IN THE PRESENT AT LAST....2006 

The month of January was not only a new year but a new beginning for me because I went back to work at the Antique Barn part-time. It came about rather unexpectedly but after I decided to do it I was glad. It was nice to fit back into the old routine.

We didn’t have much bad weather in January and the month went by quickly. Napoleon decided to stay with us and each night we watched him fly up into our big oak tree in the front yard to roost. He is quite a picture in the top of the tree as the sun goes down……which is later and later as the days go by.

We have our routine worked out pretty well. On the days I work, the three outside kitties, Callie, Chevy and Lovey come running when they see the car. They have realized on those days I will return the way I left so they sit out front watching the street. When they see our car they run to meet me…..it’s a nice welcome home.

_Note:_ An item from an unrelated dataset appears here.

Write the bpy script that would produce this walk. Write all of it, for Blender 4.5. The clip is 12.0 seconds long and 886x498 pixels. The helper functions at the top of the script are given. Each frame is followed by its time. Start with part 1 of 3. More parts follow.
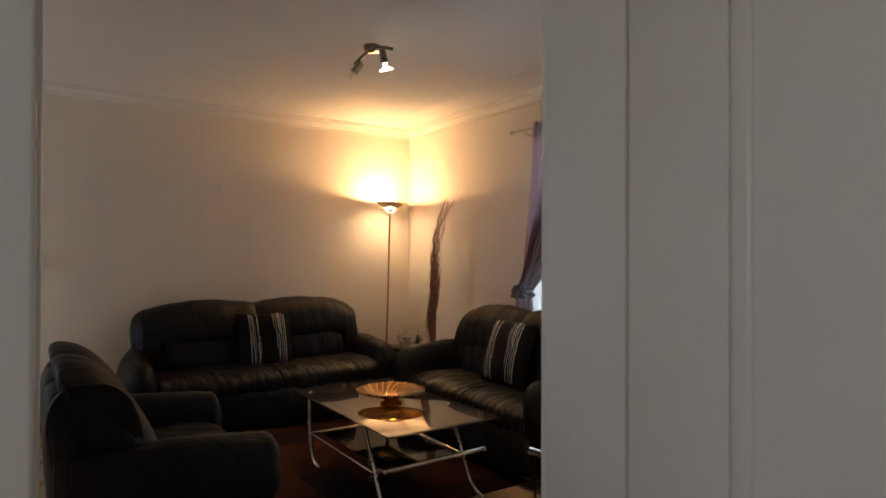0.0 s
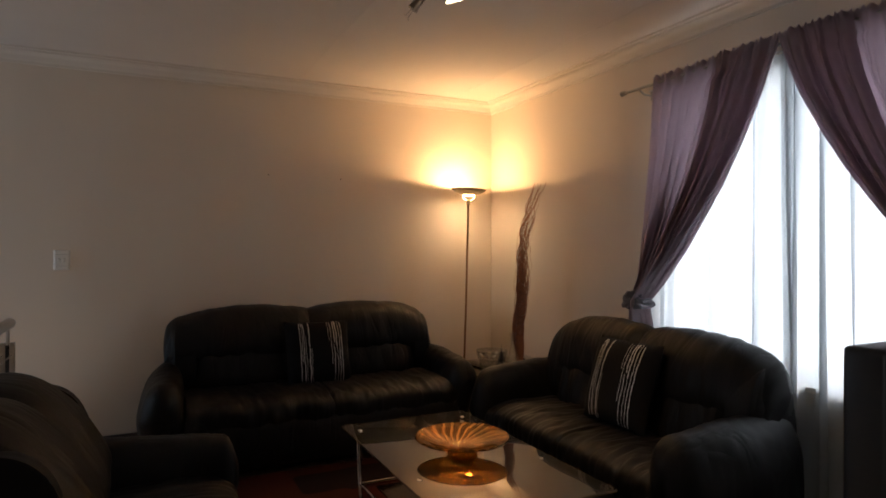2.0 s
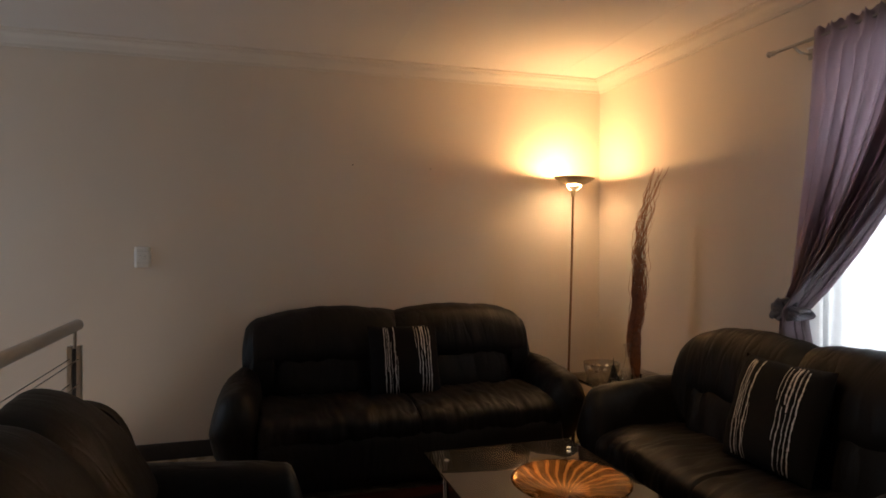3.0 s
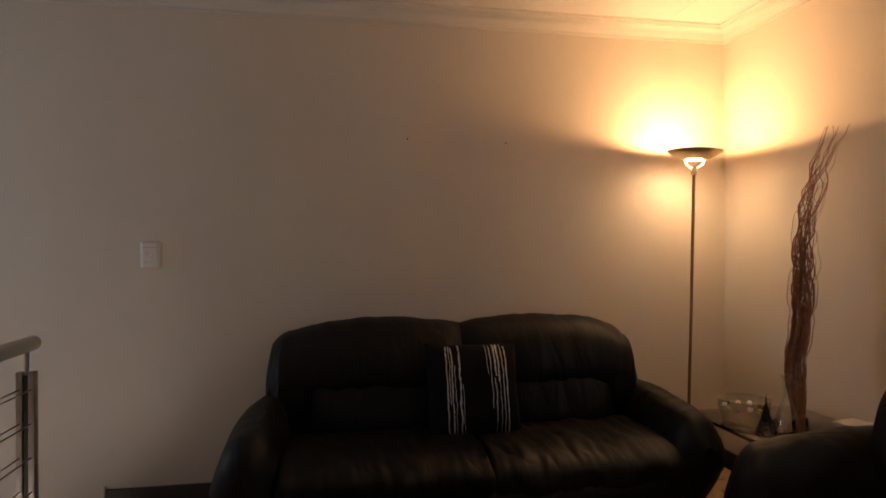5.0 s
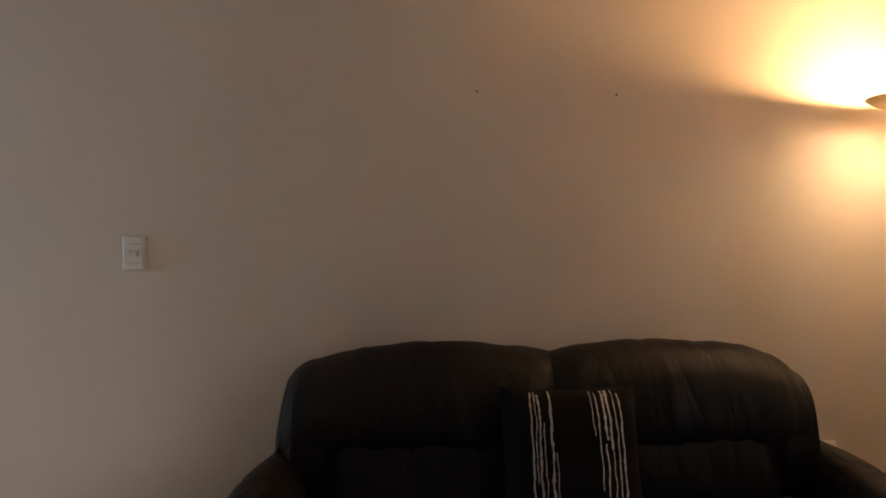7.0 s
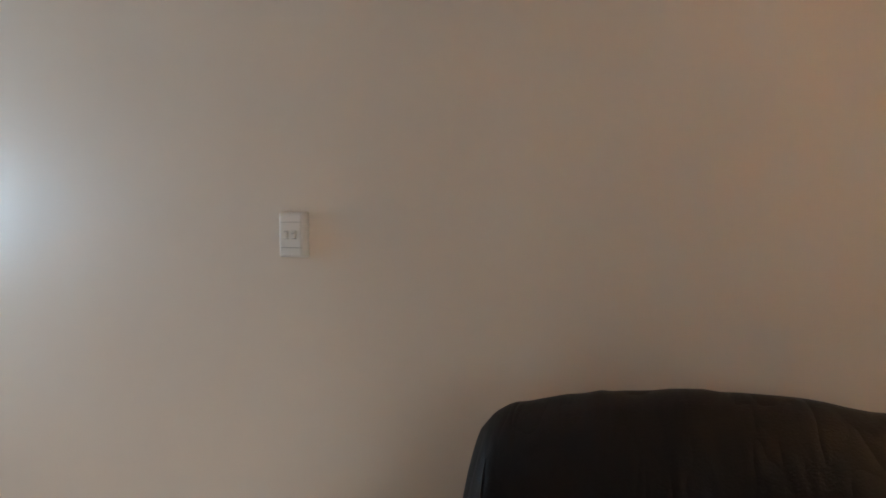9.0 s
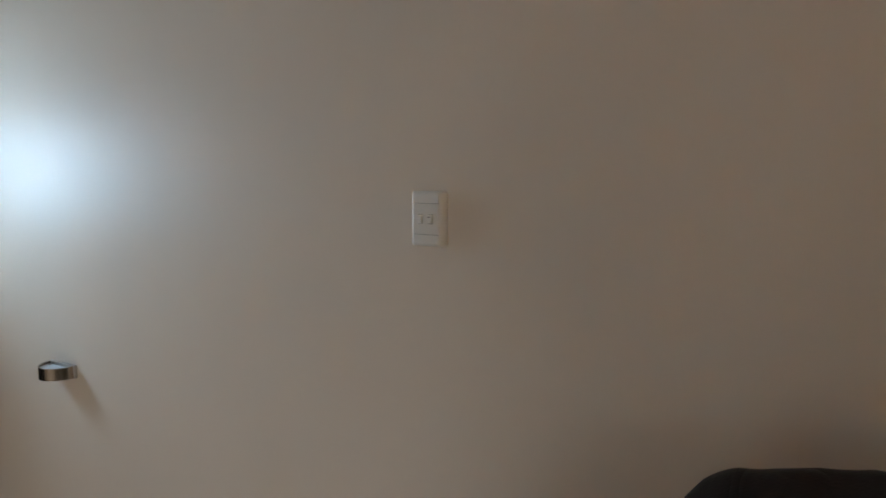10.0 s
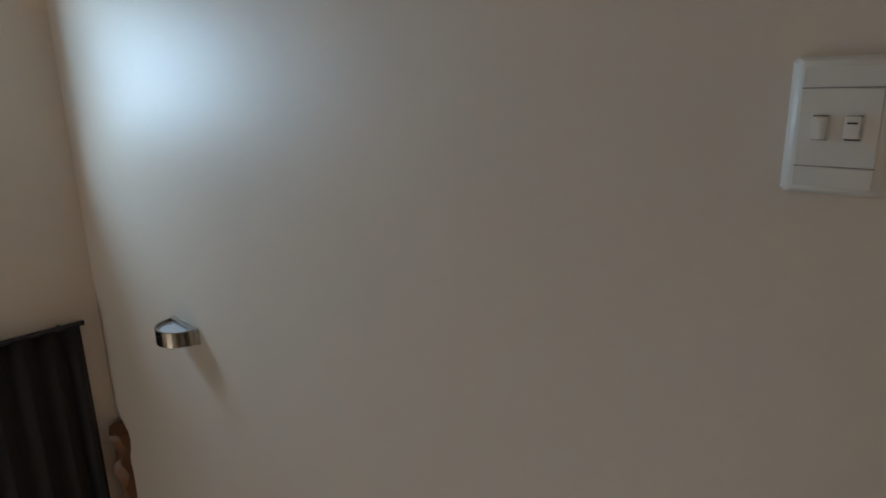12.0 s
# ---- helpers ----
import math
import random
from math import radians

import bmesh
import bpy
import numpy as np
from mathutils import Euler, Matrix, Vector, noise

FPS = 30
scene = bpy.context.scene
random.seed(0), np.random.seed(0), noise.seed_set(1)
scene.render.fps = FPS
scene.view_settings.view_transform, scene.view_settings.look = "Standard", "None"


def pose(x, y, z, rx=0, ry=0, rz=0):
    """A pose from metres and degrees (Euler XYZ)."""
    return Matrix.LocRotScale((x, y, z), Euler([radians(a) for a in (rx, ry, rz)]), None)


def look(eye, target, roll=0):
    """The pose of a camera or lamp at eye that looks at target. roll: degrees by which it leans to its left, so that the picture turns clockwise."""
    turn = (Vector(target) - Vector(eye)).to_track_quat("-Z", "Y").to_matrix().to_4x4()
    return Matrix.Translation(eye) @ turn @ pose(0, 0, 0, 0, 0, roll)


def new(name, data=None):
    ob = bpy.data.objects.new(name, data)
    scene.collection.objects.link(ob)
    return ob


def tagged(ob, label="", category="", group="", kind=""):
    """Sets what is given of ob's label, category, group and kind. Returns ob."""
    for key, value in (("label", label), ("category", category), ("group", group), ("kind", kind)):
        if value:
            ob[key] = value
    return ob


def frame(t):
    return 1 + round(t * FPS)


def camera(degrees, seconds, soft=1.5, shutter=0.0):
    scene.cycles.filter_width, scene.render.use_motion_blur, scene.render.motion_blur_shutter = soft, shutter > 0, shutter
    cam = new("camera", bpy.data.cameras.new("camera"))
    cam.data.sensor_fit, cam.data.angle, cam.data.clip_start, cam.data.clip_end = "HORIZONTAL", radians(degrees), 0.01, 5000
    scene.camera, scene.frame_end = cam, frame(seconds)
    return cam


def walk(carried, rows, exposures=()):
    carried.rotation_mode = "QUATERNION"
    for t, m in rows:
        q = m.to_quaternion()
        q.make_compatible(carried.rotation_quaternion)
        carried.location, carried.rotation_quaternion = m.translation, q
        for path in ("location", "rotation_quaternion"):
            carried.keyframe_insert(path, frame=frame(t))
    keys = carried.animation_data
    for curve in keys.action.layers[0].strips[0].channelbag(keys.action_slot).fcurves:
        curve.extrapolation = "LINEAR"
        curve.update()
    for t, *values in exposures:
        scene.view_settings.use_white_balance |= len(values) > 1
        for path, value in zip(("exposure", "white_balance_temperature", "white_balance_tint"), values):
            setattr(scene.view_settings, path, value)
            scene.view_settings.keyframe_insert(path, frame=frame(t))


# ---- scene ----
cam = camera(71.1, 12.0, 1.7)
PATH = [
    (0, (-3.123, -5.222, 1.272), (-2.003, -3.565, 1.288), 0.2),
    (0.5, (-2.958, -5.058, 1.27), (-1.853, -3.391, 1.278), 0.1),
    (1, (-2.834, -4.859, 1.273), (-1.758, -3.173, 1.282), -0.0),
    (1.5, (-2.726, -4.655, 1.297), (-1.734, -2.918, 1.292), 0.1),
    (2, (-2.605, -4.441, 1.288), (-1.73, -2.643, 1.284), 0.1),
    (2.5, (-2.491, -4.237, 1.282), (-1.78, -2.367, 1.271), 0.1),
    (3, (-2.412, -4.009, 1.29), (-1.831, -2.095, 1.273), 0.1),
    (5, (-2.198, -3.17, 1.241), (-1.84, -1.202, 1.236), -0.1),
    (5.5, (-2.163, -2.946, 1.276), (-1.845, -0.971, 1.256), -0.0),
    (6, (-2.139, -2.767, 1.287), (-1.844, -0.79, 1.244), 0.1),
    (6.5, (-2.079, -2.527, 1.292), (-1.855, -0.54, 1.242), 0.1),
    (8.5, (-2.03, -1.68, 1.252), (-2.457, 0.27, 1.157), -0.7),
    (9, (-2.125, -1.49, 1.244), (-2.747, 0.404, 1.155), -0.2),
    (9.5, (-2.25, -1.325, 1.246), (-3.066, 0.500, 1.115), 0.4),
    (10, (-2.355, -1.203, 1.298), (-3.304, 0.54, 1.072), 0.4),
    (10.5, (-2.471, -1.117, 1.272), (-3.554, 0.542, 1.001), -0.1),
    (11, (-2.618, -0.965, 1.279), (-3.79, 0.618, 0.934), -0.4),
    (11.5, (-2.757, -0.822, 1.278), (-4.001, 0.685, 0.852), -0.8),
    (12, (-2.918, -0.662, 1.25), (-4.246, 0.747, 0.748), -1.3),
]
walk(cam, [(t, look(eye, target, roll)) for t, eye, target, roll in PATH],
     [(0, 0.98, 6550, 11), (1.0, 0.99, 6600, 12), (1.5, 0.76, 6600, 13), (2.5, 0.28, 6900, 16), (3.0, 0.52, 6950, 16), (5.5, 0.55, 6980, 17), (6.5, 0.62, 6900, 16), (8.5, 1.6, 6480, 11),
      (9.5, 1.26, 6450, 9), (10.5, 0.9, 6350, 7), (11, 0.80, 6350, 7), (11.5, 0.74, 6330, 7), (12, 0.62, 6300, 6)])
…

Napoleon is close behind because whatever the cats do, he wants in on it. He spends a large part of his day following them around and hoping they’re scared of him. He makes a rustling sound with his tail feathers all fanned out and the cats usually run past him or go the other way. He loves it.

As strange as it seems I have caught up to the present time…..February 2006. Just two years and forty nine days since I began the odyssey of the Andersen’s and the Stricklett’s and how I came to be. I have loved them all and they have left their mark on me. I am who I am because of the lives I saw them live through the good times and the bad.

We are an imperfect bunch…..and I’m glad. We had a pastor once who said some Christians he was around were so perfect and syrupy he didn’t like being around them. Our family wasn’t wealthy, famous or noteworthy and we could never be guilty of being so sweet and syrupy a preacher couldn’t stand us. We have skeletons in the closet but I don’t reckon so many we couldn’t shut the door.

I’m glad to come from hard working common people. I’m glad I’ve had to do without at times and glad I had a lot of troubles knocking at my door. I’m glad to have lived a real life without someone trying to spare me the trials. I would have missed so much and been emotionally bankrupt at this time of life.

I realize I am coming to the end of my journey but I am not afraid. I have watched better people than me face death with courage…. and die with confidence in their faith. I am a simple woman who has had an ordinary life….but I have lived and I have loved…..and greatly. That is the gift I leave for my children. This is the story of how they came to be and that they were loved….greatly.

…..and now they have their own stories to write.